My first move is to place Hozier's 2013 song Take Me to Church in the second cell up from the bottom.

 
Those who recognize the board from Kabbalah may know this cell as the dreamy, emotional realm of Yesod, but that's not too important here.  My silly icon above is just a juxtaposition of a cathedral with the memorable central image of the Tarot's Three of Swords card, whose triply pierced heart indicates, well, the sweet heartache that Hozier hints at in the chorus...

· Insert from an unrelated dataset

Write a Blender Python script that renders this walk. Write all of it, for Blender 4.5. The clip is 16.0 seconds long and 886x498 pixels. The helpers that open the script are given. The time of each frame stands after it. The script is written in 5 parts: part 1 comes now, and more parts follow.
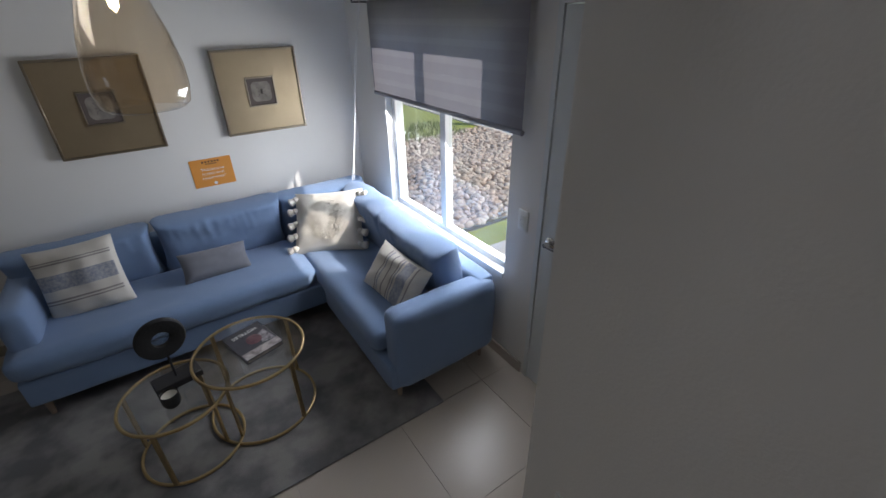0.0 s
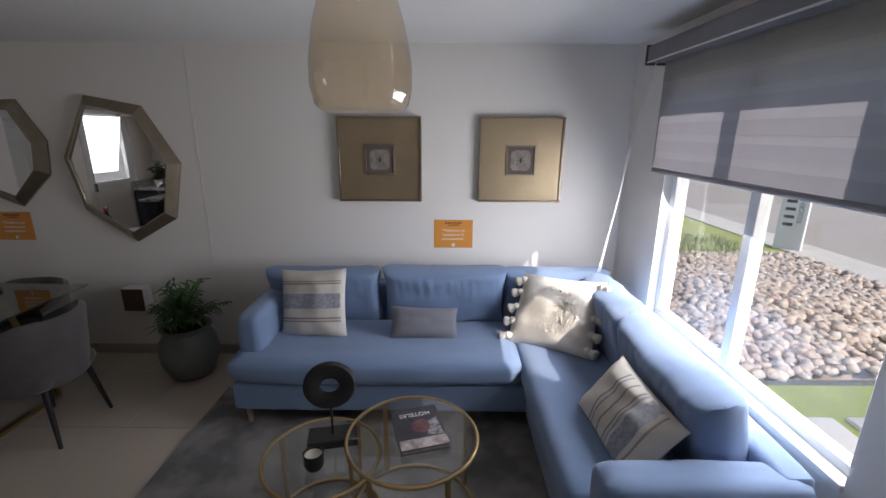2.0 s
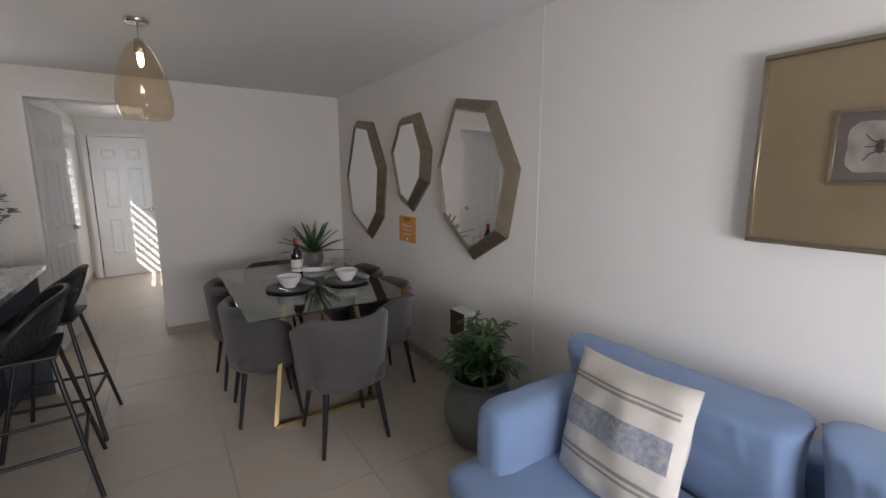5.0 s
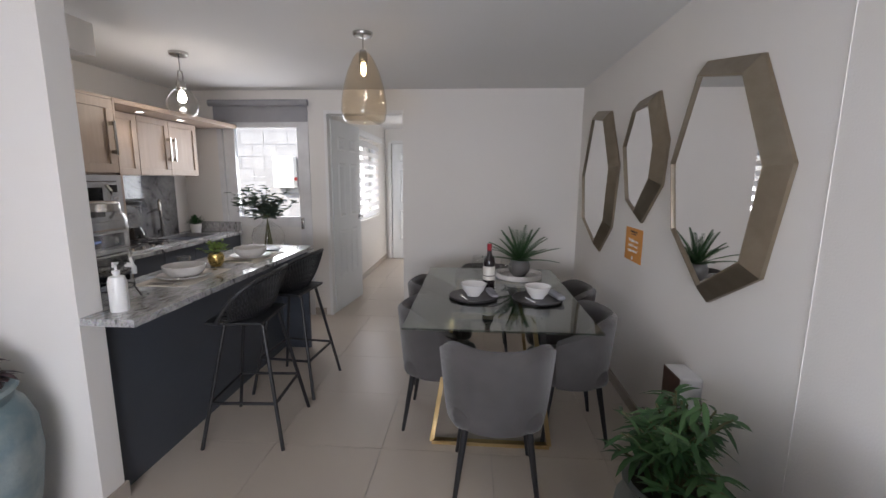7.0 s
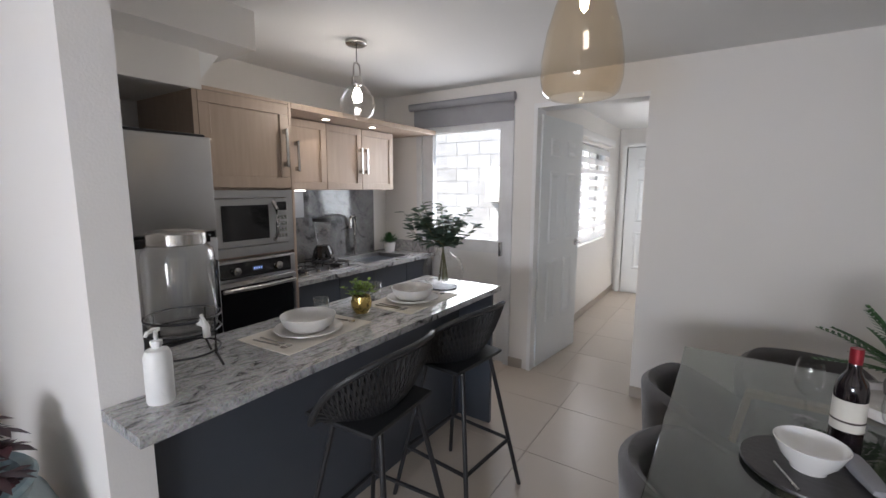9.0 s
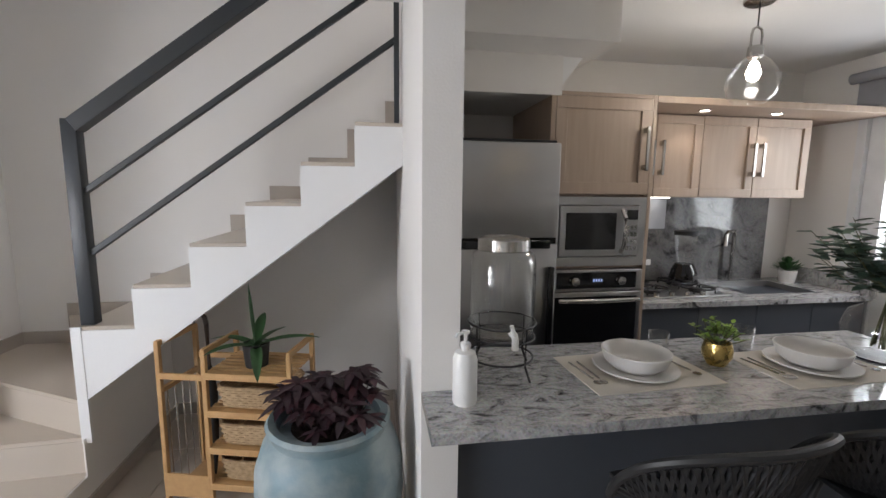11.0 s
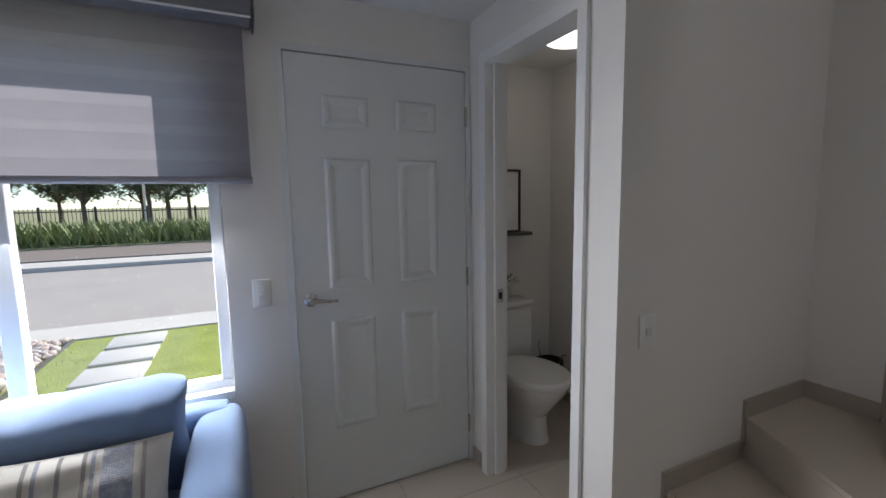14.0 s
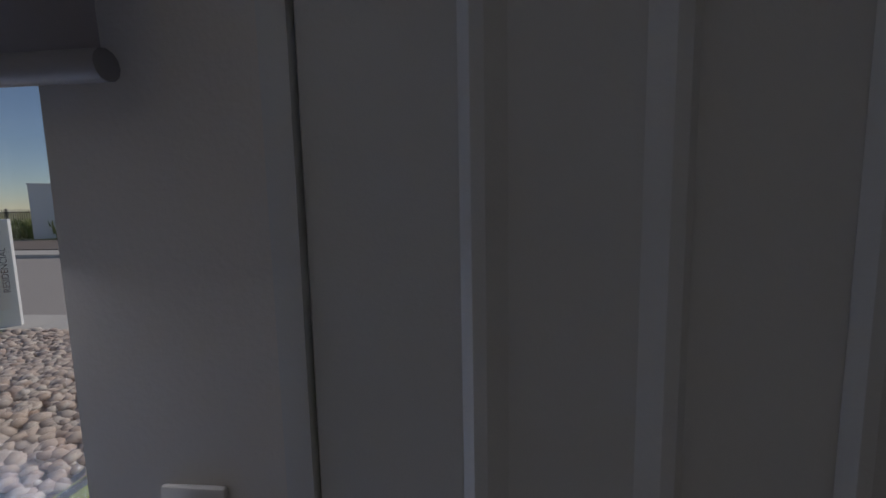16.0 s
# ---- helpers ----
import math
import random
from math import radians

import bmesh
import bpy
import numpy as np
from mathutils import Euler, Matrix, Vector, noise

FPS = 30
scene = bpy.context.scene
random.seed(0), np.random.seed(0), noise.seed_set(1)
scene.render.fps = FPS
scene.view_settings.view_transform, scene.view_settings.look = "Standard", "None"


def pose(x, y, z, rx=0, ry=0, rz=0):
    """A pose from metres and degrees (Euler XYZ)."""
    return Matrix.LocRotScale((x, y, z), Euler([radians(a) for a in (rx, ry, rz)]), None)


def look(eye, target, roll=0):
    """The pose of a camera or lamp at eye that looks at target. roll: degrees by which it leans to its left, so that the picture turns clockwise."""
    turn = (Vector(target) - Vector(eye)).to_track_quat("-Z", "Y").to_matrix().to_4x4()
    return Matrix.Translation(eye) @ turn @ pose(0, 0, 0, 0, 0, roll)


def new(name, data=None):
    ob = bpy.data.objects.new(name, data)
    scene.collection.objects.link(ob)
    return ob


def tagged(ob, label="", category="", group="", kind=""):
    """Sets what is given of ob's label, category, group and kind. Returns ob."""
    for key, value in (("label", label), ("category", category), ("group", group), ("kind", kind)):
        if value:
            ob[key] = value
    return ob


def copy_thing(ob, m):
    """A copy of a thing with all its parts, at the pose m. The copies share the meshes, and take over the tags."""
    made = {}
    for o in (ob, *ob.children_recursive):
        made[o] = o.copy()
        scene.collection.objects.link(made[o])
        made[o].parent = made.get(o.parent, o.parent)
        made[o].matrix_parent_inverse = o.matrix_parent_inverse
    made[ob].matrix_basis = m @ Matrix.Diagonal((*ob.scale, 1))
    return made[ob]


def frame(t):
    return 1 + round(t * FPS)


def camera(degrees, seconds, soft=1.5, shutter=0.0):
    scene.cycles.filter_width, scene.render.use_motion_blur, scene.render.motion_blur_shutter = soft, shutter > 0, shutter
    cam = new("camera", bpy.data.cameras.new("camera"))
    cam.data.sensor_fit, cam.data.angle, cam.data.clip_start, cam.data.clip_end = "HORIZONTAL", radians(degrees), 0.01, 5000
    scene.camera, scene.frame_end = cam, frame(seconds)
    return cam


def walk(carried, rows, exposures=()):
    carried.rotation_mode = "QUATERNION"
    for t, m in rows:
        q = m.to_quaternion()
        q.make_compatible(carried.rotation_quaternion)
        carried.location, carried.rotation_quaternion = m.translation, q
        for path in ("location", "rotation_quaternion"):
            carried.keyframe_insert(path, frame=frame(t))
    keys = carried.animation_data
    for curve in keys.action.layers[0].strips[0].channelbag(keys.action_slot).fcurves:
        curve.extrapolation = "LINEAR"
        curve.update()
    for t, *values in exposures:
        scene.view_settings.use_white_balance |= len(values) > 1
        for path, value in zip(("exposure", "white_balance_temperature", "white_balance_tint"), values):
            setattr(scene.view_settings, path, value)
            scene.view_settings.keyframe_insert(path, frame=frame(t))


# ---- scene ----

I'll worship like a dog at the shrine of your lies
I'll tell you my sins so you can sharpen your knife
Offer me my deathless death
Good God, let me give you my life

If you've heard the song, you know the verses go even further, essentially equating the singer's beloved with the only deity worthy of worship.  I've been there, dear readers, I've been there.  The good Irish songwriter, Andrew John Hozier-Byrne, also tossed in some barbs at his own native Catholicism -- specifically the doctrine of Original Sin -- for good measure.  Suffice to say that worship-leaders appropriating this song for Sunday services may not be reading the lyrics closely enough.  This possibility of misinterpretation reminds me of when Billy Joel joked about "elevator-muzak" versions of his (minor-key) song Pressure that were transposed into a peppy major key.

Hozier's Take Me to Church, by the way, is in the key of E minor, which a 17th century music textbook called "amorous and plaintive."  Maybe that's true for my entire planned game.  We'll see.